Get to 5000rpm and the mid-range comes in, but there’s no significant kick. The way it feeds in is treacly-smooth, so you never feel you’re about to end up in the back of a Smart car. Dial in as much throttle as you want and the new 40mm Keihin carbs (same size as the old ones, but with more accurate fuelling) and throttle position sensor get on with driving the bike hard.

After a good half-an-hour, your wrists do start to ache, but that’s about twice as long as on some more radical sports bikes. Something else you notice is that the temperature gauge gets to 100°C with worrying regularity, especially after a wait at one of the endless red lights. But the fan soon steps in and cools things down. The radiator’s new and there’s also a water-cooled oil-cooler for hot climates or slow-speed use. This is definitely the latter.

But though the ZX-9R is perfectly competent in town, it’s time to head out in search of some good riding roads, so we leave Cologne and point ourselves towards Düsseldorf. The nearest northern Germany seems to get to back roads are more like our

A-roads, but they’re beautifully surfaced and throw up the occasional collection of tight bends. The only giveaway that this is Germany are the road signs, otherwise it could be Holland – or even Cambridgeshire if the roads weren’t so well looked after.

Give the ZX-9R some room and it shows why it is one of the best sports bikes on the road, though aimed more at the Blade than the GSX-R and R1. It’s often overlooked, but it’s easy to see why Kawasaki riders keep coming back for more once they get bitten by the green bug.

Find a good stretch of road, give it a handful and it’s no surprise the bike sits back on its fat, new swingarm. What’s more of a surprise is how quickly it revs, snarls and grunts its way to the point where enough is enough. This is one very quick bike.

It doesn’t advertise it, though. The new stainless steel silencer has lost a bit of its bark, and the twin-snout ram-air system is more efficient than the single-snout version, but makes less noise. However, the motor has lost none of its bite. You don’t need to go below 5000rpm or above 9000rpm for very fast road riding.

It’s also a lot more stable than the old bike and the weight is better positioned. Come out of a bend at 5000rpm and there’s absolutely no drama. If you gave the old ZX-9R a real handful while cranked over, it would rear up on to its back wheel and get all lively. This one comes out hard in a controlled way, and it’s so good at telling you how much grip is left from the Michelin Pilot Sport tyres you can almost feel the tread pattern. The old one would tell you how much grip there was, too, but in a squishy kind of way.
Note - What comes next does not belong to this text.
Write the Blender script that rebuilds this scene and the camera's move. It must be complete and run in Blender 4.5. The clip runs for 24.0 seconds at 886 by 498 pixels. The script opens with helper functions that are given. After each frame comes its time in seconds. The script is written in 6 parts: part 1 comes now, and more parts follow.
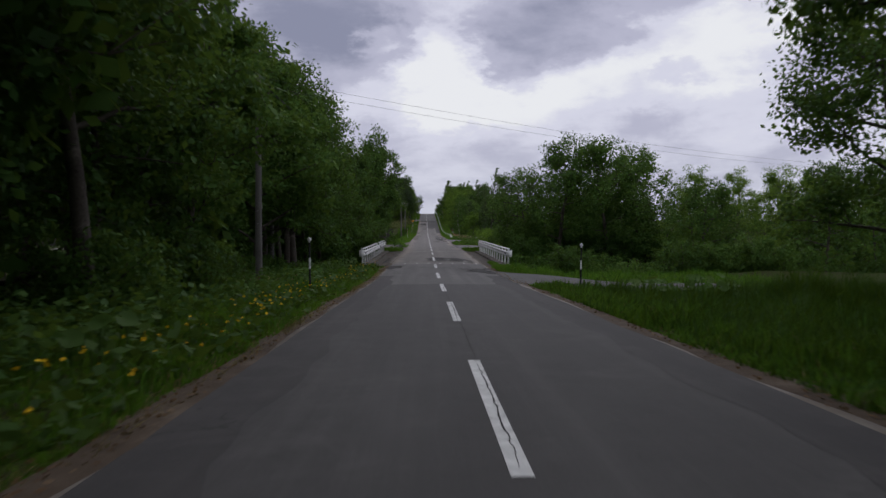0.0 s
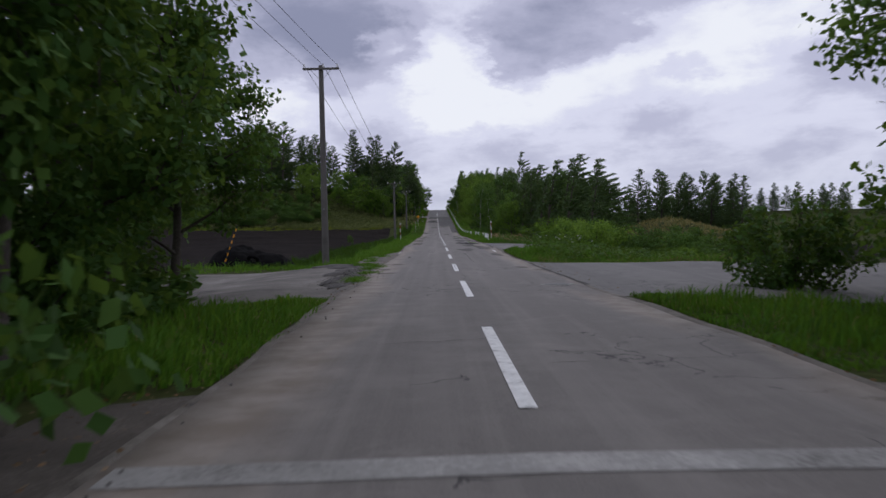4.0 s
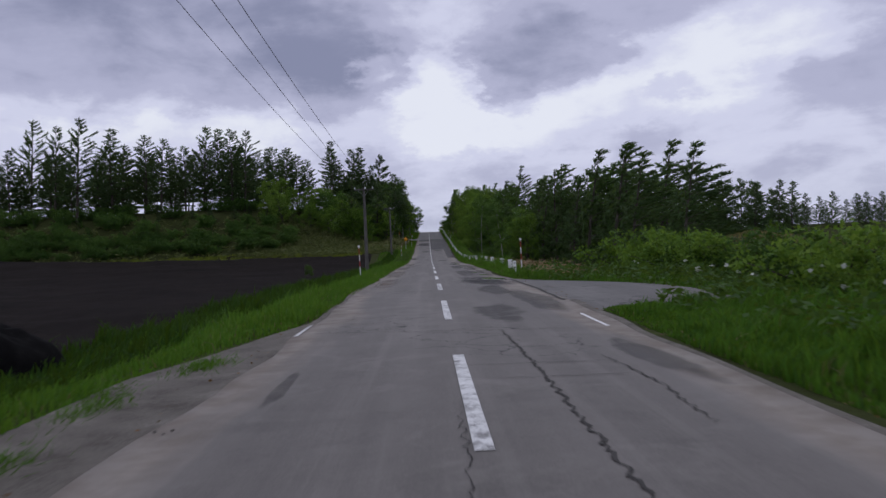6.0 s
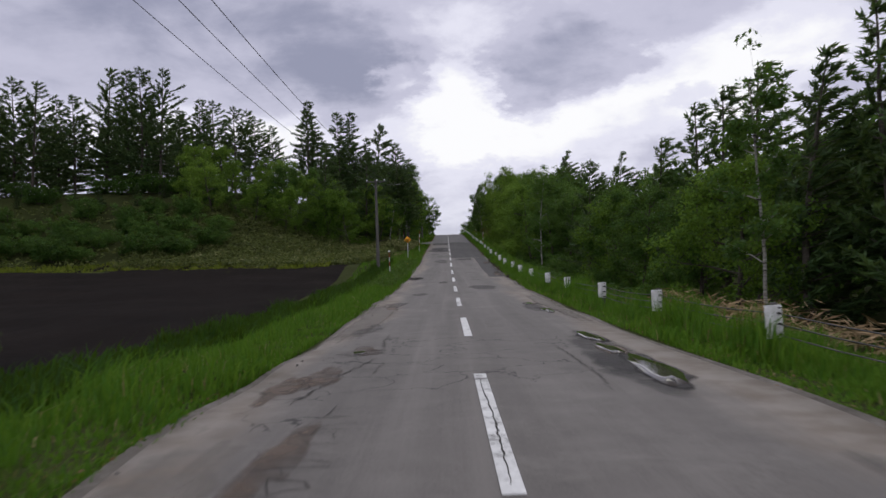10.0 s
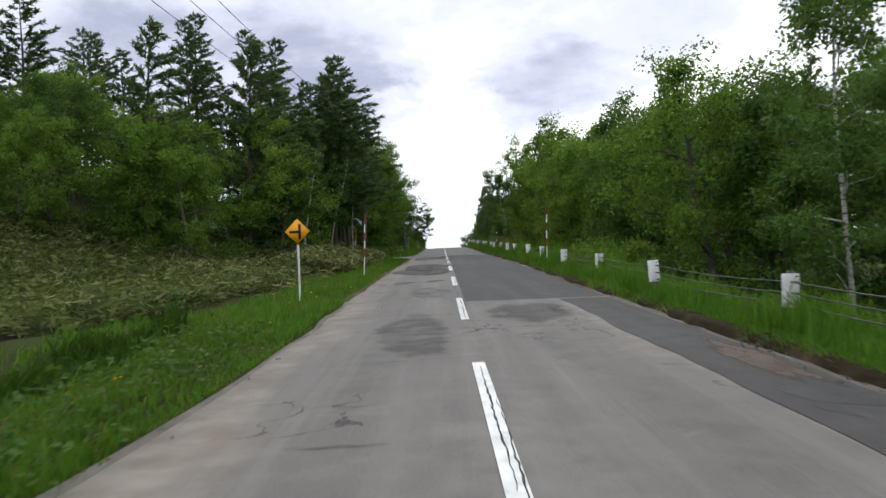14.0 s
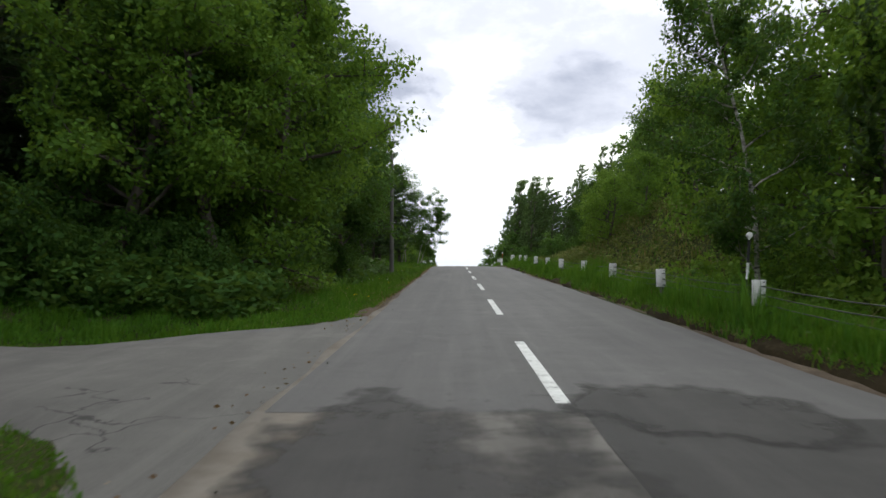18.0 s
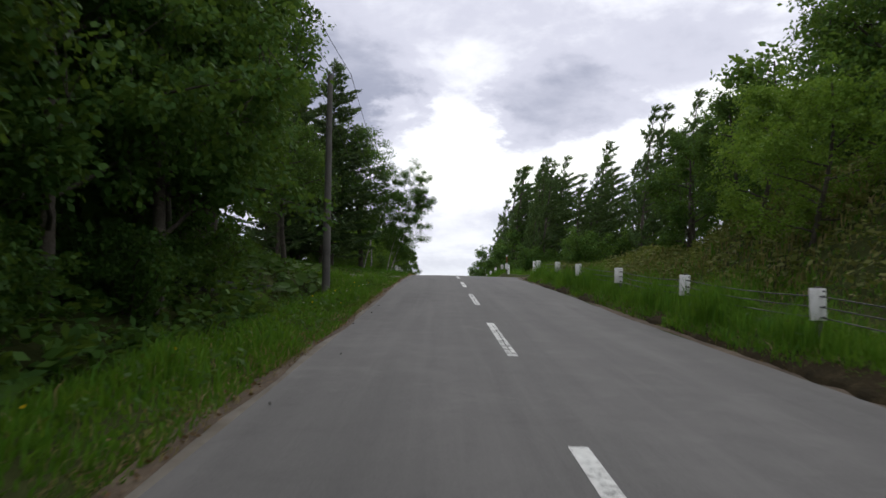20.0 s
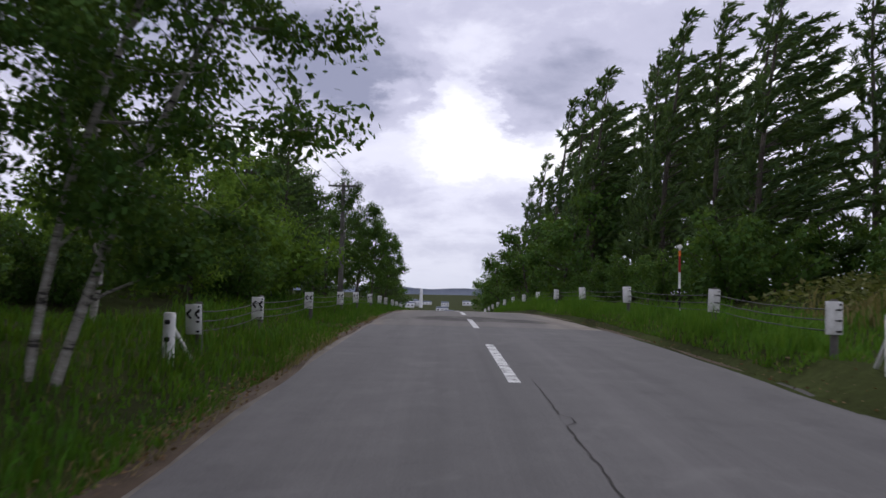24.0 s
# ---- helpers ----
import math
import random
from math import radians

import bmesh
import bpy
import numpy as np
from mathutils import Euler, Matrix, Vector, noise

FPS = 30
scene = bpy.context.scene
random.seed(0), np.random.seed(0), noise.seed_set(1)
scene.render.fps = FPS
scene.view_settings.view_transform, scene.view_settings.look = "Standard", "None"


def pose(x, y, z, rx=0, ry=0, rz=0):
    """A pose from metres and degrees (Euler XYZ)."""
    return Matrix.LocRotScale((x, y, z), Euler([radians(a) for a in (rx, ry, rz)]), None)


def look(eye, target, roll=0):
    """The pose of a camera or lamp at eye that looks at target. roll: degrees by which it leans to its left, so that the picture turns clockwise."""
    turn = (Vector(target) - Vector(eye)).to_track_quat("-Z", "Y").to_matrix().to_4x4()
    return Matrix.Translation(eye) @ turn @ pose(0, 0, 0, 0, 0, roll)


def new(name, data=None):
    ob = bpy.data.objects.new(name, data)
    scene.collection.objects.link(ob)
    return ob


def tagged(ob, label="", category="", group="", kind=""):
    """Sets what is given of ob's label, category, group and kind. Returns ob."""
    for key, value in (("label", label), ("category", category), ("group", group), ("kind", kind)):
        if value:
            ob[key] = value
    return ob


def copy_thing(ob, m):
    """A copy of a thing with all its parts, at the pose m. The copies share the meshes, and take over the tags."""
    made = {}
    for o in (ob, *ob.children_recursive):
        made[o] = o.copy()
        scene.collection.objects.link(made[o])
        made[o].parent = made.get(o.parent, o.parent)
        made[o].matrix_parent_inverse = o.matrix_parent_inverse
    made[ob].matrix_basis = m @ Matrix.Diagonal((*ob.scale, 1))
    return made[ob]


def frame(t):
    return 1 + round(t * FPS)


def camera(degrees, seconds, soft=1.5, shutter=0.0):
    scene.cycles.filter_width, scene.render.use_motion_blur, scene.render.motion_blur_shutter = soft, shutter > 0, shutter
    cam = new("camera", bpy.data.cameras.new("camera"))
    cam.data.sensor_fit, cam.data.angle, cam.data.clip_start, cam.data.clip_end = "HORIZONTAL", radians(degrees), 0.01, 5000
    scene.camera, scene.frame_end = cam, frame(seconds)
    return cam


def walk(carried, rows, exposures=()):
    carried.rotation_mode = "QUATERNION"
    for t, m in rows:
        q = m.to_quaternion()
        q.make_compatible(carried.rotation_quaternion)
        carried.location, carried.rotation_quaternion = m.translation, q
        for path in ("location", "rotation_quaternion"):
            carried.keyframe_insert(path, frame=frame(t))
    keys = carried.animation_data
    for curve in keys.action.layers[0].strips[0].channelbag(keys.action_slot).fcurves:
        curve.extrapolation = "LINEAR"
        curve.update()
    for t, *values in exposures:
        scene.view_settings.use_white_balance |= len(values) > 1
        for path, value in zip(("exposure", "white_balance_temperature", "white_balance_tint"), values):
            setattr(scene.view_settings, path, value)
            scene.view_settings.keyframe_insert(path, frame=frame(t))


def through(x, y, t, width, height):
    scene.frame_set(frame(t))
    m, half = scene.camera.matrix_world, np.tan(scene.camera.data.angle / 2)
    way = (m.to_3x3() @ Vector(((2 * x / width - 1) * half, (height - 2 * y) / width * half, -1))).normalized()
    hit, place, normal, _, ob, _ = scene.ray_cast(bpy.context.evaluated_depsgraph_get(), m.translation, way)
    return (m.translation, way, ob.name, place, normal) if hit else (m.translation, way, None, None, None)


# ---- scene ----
# seconds, stops, kelvin, tint: the camera's own exposure and white balance drift on the way
EXPOSURE = ((0.0, -0.30, 6300, 8), (1.0, -0.21, 6300, 7), (2.0, -0.08, 6350, 7), (2.5, -0.06, 6350, 7), (5.0, -0.34, 5950, 11), (6.5, -0.36, 5950, 11), (7.0, -0.38, 5950, 10), (7.7, -0.16, 6150, 9), (9.0, -0.07, 6450, 7), (10.5, 0.02, 6450, 8), (12.5, 0.68, 6550, 2), (13.5, 0.72, 6500, 0),
            (16.0, 0.65, 6750, -3), (17.5, 0.71, 6700, -4), (19.5, 0.42, 6650, 0), (21.0, 0.20, 6600, 3), (22.0, 0.0, 6450, 5), (23.0, 0.02, 6300, 8), (24.0, 0.08, 6250, 10))
cam = camera(58.28, 24.0, soft=1.5, shutter=0.15)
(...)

Controlled doesn’t mean slow, though. You can exit the corner with the power hard on and keep it there, with the front wheel just kissing the Tarmac as the power rushes through the rear 190-section rubber.
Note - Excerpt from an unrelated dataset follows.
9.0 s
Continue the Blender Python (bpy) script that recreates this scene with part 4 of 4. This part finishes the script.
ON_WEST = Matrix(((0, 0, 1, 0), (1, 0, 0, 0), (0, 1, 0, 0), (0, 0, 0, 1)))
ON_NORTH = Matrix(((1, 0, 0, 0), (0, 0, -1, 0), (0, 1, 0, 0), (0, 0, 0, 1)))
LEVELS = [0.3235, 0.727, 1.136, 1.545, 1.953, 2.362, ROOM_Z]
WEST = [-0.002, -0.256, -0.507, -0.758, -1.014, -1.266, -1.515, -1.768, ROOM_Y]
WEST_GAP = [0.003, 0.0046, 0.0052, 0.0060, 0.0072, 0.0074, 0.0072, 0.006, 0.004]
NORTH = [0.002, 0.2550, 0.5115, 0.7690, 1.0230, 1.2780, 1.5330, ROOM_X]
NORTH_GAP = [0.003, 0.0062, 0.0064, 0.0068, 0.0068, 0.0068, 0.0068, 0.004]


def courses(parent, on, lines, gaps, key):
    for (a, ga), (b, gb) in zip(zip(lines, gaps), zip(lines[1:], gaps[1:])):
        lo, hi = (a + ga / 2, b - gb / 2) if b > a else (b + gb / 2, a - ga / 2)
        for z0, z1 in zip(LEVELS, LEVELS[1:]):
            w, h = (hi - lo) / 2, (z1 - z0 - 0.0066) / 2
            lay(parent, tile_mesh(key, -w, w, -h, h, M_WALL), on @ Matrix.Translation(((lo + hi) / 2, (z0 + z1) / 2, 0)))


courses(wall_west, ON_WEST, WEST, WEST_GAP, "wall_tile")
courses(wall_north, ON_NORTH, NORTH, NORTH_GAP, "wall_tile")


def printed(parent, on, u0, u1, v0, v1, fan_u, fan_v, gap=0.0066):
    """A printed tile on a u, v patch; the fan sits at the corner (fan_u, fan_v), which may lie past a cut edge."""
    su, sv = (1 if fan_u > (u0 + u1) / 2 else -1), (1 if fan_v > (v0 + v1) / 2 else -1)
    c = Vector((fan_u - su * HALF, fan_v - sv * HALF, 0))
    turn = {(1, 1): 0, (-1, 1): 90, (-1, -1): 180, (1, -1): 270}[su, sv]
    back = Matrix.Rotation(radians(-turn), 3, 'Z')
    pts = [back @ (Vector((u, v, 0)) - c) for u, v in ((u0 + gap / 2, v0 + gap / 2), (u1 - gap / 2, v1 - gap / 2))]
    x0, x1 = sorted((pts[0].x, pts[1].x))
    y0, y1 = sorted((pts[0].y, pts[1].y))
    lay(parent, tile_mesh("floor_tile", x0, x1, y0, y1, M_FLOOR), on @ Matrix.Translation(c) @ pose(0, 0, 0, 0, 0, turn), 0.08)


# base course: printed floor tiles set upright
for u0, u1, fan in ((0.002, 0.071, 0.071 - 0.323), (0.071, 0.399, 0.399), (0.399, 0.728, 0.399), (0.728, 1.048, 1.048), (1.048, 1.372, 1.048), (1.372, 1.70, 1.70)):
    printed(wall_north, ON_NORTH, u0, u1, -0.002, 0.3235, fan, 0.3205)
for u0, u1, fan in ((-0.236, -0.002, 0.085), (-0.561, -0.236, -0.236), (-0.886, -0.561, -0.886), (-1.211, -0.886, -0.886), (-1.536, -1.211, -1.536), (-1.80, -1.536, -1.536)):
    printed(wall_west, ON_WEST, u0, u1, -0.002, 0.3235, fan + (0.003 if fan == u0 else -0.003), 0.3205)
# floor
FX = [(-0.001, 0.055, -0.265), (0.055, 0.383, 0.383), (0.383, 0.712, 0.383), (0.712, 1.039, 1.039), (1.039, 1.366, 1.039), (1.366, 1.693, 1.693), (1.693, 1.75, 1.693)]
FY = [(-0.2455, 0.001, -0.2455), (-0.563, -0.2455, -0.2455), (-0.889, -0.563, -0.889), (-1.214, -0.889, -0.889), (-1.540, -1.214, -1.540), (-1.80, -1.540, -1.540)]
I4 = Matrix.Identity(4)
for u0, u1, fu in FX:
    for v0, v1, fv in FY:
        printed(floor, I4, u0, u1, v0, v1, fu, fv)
This is partly due to the smoother, more accurate power delivery, which means the engine provides exactly what the throttle asks for, but is more down to the stiffer rear suspension and swingarm, which keeps everything in place.

For harder riding, the ZX-9R is still not as focused as a new Blade or GSX-R, but it has closed the gap. And the junking of the remote-feeling Tokico six-piston calipers is one of the best moves Kawasaki has made. It just goes to show that sometimes less really is more. The new Nissin four-pots and bigger 320mm discs – up from 310mm – look very much like the Nissin set-up on the new Blade, and they perform the same. Pull them hard and you’ll treat the screen to a very good impression of an Iron Maiden fan. Only the lightest touch is needed to slow the bike down.

There’s also much less dive under heavy braking on the way into a corner, partly due to new suspension settings, so the whole bike stays a lot more planted and allows you to

despatch corners feeling much more confident. There’s also a ride-height adjuster for the first time, which should make it even quicker-steering if the standard bike doesn’t react quick enough for you. For me, on the road it turns well without being laser-quick like the GSX-R1000.

Though most of the 150 miles I rode on the ZX-9R were dry, Germany doesn’t seem to give you much chance to really get a bike heeled over. But back in Blighty, you’ll find ground clearance is improved with a higher-level exhaust pipe and tucked-in engine covers which are less likely to scrape. The only person I can think of who might have scraped them in the past is Steve Plater when he took a ZX-9R Superstock racing a couple of years ago, but it’s nice to know there’s now even less chance.

Away from back roads and on the autobahn, the ZX-9R lives up to its do-everything role perfectly. Yes, it will see 300kph before you know it, but it will also sit at a relaxed, rather more bobby-friendly 70mph at 5000rpm, right where the real meat of the power starts, ready to hurtle out of sight as soon as some cocky driver tries it on.

Kawasakis never show their true potential on the dyno as most tuners reckon the ram-air system is worth around 10bhp and no dyno in the world can push a 160mph wind through a static bike. But look at the dyno curve we got done out in Germany and you can see how strong it is.

Twist the throttle at 5000rpm and you’re right where it needs to be, making it perfect for nipping out between Porsche 911s doing 160mph – about the only thing that will hassle a bike on a German motorway.

But go faster and you start to notice a few more vibrations than on the old one at high revs. The motor revs cleanly and quickly, but squeezing a bit more out of it starts to make it feel a little bit unhappy at higher revs. However, you only really notice when travelling at the cruising speeds the continent allows.

At those speeds, you also discover it’s as rock-solid as it is in the twisties. I even smacked the bars around a bit in a potentially rather silly attempt to force it into a tankslapper. But, like Bill Clinton when he was being questioned about Monica Lewinsky, it absolutely refused to deviate from its line.

The wind protection is also good and if you’re travelling fast at night the headlight throws a reassuringly wide spread across the road.

The ZX-9R really is a Jack-of-all-trades. Even if, in reality, it comes fourth out of four behind the Blade, GSX-R1000 and R1, it now pushes them that little bit closer.